Bring along copies of reports from your enterprise project management tool. If you are chairing the meeting, be sure to have spare copies of any documents, like reports or slides, as you can guarantee someone will have forgotten to bring along their copy. If you are an attendee, bring a copy of the meeting papers, or your laptop so that you can review them on screen.
2. Have An Agenda
Have an agenda and stick to it. It isn’t difficult to do, but in our experience many project managers still don’t do this. You can create a standing agenda to save time. This is a list of all the key things you want your status meetings to cover every time, such as updates from various team leaders or a financial report. The final item should always be Any Other Business. Circulate the agenda in advance so that people know what to prepare.
If you are inviting people along to only a section of the meeting make sure that they know when they are expected and then stick to that slot. Be respectful of their time and don’t keep them waiting outside for you to finish a side conversation.
3. Manage The Meeting Housekeeping
Make sure that everyone knows where the room is, and set the temperature of the meeting room to something bearable for everyone (which is easier said than done). If you plan to have coffee, remember to order it. If you are hosting a conference call, circulate the call number and pass code. Start on time. Finish on time.
Set ground rules about the use of gadgets in your status meetings. If you allow people to bring their own laptops to review the meeting papers or reports, make sure that they understand that checking their emails during the meeting is not allowed.
Make sure that your own technology works, especially if you are using a projector for the first time. Get to the meeting early so that you can set up your laptop and projector properly. If you are presenting, close all the other applications that are unnecessary.
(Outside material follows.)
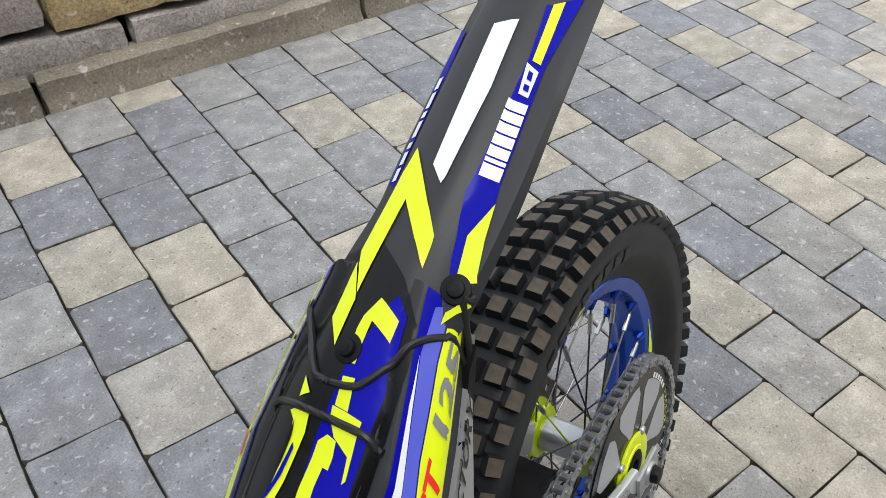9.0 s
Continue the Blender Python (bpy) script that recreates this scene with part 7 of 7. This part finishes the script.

There’s nothing worse than trying to talk a group of important stakeholders through a project dashboard than an email alert popping up in the corner, letting everyone know what your lunch plans are with your best friend.
4. Get The Right People In The Room
Invite the smallest number of people possible to the status meeting, and make sure that one of them has the role of scribe. Sometimes people aren’t available to attend, so let them know if it is OK for them to delegate attendance to someone else. Deputies may be acceptable at some meetings but not at others.
You can also brief attendees before the meeting. This is particularly relevant if you plan to make decisions in the meeting. In fact, don’t make decisions in the meeting unless you really have to. A better approach is to decide before the meeting, and have the meeting attendees ratify the decision. Speaking to individual stakeholders prior to the meeting can be an excellent way of making sure that this process is as easy as possible.
5. Cancel The Meeting
Why have status meetings at all? Could you report status in a different way? Talk to your project stakeholders about reporting by exception instead – they may be grateful not to have to attend meetings where they are told that everything is progressing to plan.
Consider creative ways to communicate project status. You could provide senior stakeholders with access to the project dashboard of your enterprise project management tool. They won’t want to see all the detail, but could you set up a view just for them? If you need to brief a much larger group, could you do so through a pre-recorded telephone message that people dial up to listen to? Or a podcast? Even a few bullet points in an email every Friday afternoon provides a quick weekly report for key stakeholders and assures them that everything is on track.
However you manage your project status meetings, make sure that you know what information your stakeholders and project team expect, and find the best, most efficient ways possible to provide that.